● What is asked:
Give all the lines below again, exactly, with no pictures.

═════ Material

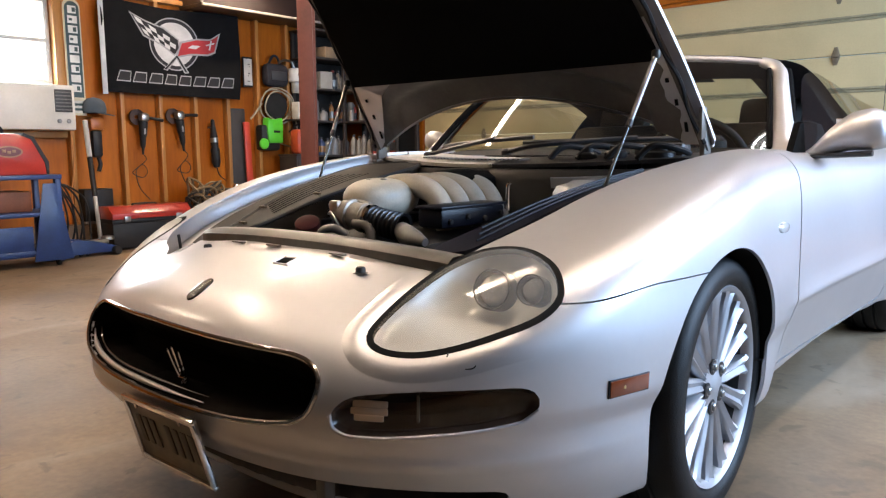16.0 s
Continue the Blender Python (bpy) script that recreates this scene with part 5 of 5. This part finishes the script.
drill = thing("heavy_drill", "black and orange drill hanging under a cap", "drill", pose(TX, 1.57, 1.12))
part("gear_case", box((0.09, 0.14, 0.13), (0, 0, 0.05), 0.03), mat("orange_case", (0.45, 0.13, 0.02), 0.4), drill, "orange gear case")
part("body", box((0.08, 0.10, 0.26), (0, -0.005, -0.14), 0.03), TOOLBLACK, drill)
part("grip", pipe([(0, 0, -0.26), (0, 0.02, -0.33), (0, 0.0, -0.40)], 0.02, 10), TOOLBLACK, drill)
cap = thing("cap", "blue-grey cap hung on a peg", "cap", pose(TX + 0.02, 1.555, 1.27))
part("crown", spin([(0.105, 0.0), (0.108, 0.05), (0.095, 0.10), (0.06, 0.135), (0, 0.148)], 24), mat("grey_blue_cloth", (0.07, 0.09, 0.11), 0.85, bump=0.3), cap)
part("peak", spin([(0.0, 0.004), (0.9, 0.0), (1.0, -0.006), (0.9, -0.008), (0, -0.004)], 24, m=pose(0.05, 0.05, 0.0, -8, 8, 0) @ Matrix.Diagonal((0.11, 0.125, 1, 1))), mat("dark_peak", (0.03, 0.04, 0.05), 0.8), cap)

pole = thing("long_bar", "long bar with white and black grips leaning on the wall", "bar")
a, b = Vector((TX + 0.03, 1.455, 1.20)), Vector((WALL_X + 0.42, 1.40, 0.06))
part("upper_grip", rod(a, a.lerp(b, 0.30), 0.024), mat("white_grip", (0.66, 0.63, 0.57), 0.5), pole)
part("middle_grip", rod(a.lerp(b, 0.30), a.lerp(b, 0.62), 0.025), TOOLBLACK, pole)
part("shaft", rod(a.lerp(b, 0.62), b, 0.019), MATS["white_grip"], pole)
part("foot", box((0.07, 0.07, 0.10), tuple(b - Vector((0, 0, 0.01))), 0.02), STEEL, pole)

bx = thing("plastic_crate", "small black plastic case on the timber sill", "case", pose(WALL_X + 0.10, 1.52, 0.22))
part("body", box((0.16, 0.28, 0.32), (0, 0, 0.175), 0.012), TOOLBLACK, bx)
part("lid_rim", box((0.17, 0.29, 0.025), (0, 0, 0.018), 0.006), STEEL, bx)

REDP = mat("red_enamel", (0.52, 0.035, 0.022), 0.32, vary=0.12, scale=7, coat=0.4)
box_t = thing("toolbox", "red and black steel toolbox on the floor", "toolbox", pose(WALL_X + 0.44, 1.83, 0))
part("base", box((0.34, 0.80, 0.24), (0, 0, 0.13), 0.02), TOOLBLACK, box_t, "black lower box")
part("tray", box((0.345, 0.805, 0.04), (0, 0, 0.265), 0.006), TOOLBLACK, box_t)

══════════

● Finished answer:
16.0 s
Continue the Blender Python (bpy) script that recreates this scene with part 5 of 5. This part finishes the script.
drill = thing("heavy_drill", "black and orange drill hanging under a cap", "drill", pose(TX, 1.57, 1.12))
part("gear_case", box((0.09, 0.14, 0.13), (0, 0, 0.05), 0.03), mat("orange_case", (0.45, 0.13, 0.02), 0.4), drill, "orange gear case")
part("body", box((0.08, 0.10, 0.26), (0, -0.005, -0.14), 0.03), TOOLBLACK, drill)
part("grip", pipe([(0, 0, -0.26), (0, 0.02, -0.33), (0, 0.0, -0.40)], 0.02, 10), TOOLBLACK, drill)
cap = thing("cap", "blue-grey cap hung on a peg", "cap", pose(TX + 0.02, 1.555, 1.27))
part("crown", spin([(0.105, 0.0), (0.108, 0.05), (0.095, 0.10), (0.06, 0.135), (0, 0.148)], 24), mat("grey_blue_cloth", (0.07, 0.09, 0.11), 0.85, bump=0.3), cap)
part("peak", spin([(0.0, 0.004), (0.9, 0.0), (1.0, -0.006), (0.9, -0.008), (0, -0.004)], 24, m=pose(0.05, 0.05, 0.0, -8, 8, 0) @ Matrix.Diagonal((0.11, 0.125, 1, 1))), mat("dark_peak", (0.03, 0.04, 0.05), 0.8), cap)

pole = thing("long_bar", "long bar with white and black grips leaning on the wall", "bar")
a, b = Vector((TX + 0.03, 1.455, 1.20)), Vector((WALL_X + 0.42, 1.40, 0.06))
part("upper_grip", rod(a, a.lerp(b, 0.30), 0.024), mat("white_grip", (0.66, 0.63, 0.57), 0.5), pole)
part("middle_grip", rod(a.lerp(b, 0.30), a.lerp(b, 0.62), 0.025), TOOLBLACK, pole)
part("shaft", rod(a.lerp(b, 0.62), b, 0.019), MATS["white_grip"], pole)
part("foot", box((0.07, 0.07, 0.10), tuple(b - Vector((0, 0, 0.01))), 0.02), STEEL, pole)

bx = thing("plastic_crate", "small black plastic case on the timber sill", "case", pose(WALL_X + 0.10, 1.52, 0.22))
part("body", box((0.16, 0.28, 0.32), (0, 0, 0.175), 0.012), TOOLBLACK, bx)
part("lid_rim", box((0.17, 0.29, 0.025), (0, 0, 0.018), 0.006), STEEL, bx)

REDP = mat("red_enamel", (0.52, 0.035, 0.022), 0.32, vary=0.12, scale=7, coat=0.4)
box_t = thing("toolbox", "red and black steel toolbox on the floor", "toolbox", pose(WALL_X + 0.44, 1.83, 0))
part("base", box((0.34, 0.80, 0.24), (0, 0, 0.13), 0.02), TOOLBLACK, box_t, "black lower box")
part("tray", box((0.345, 0.805, 0.04), (0, 0, 0.265), 0.006), TOOLBLACK, box_t)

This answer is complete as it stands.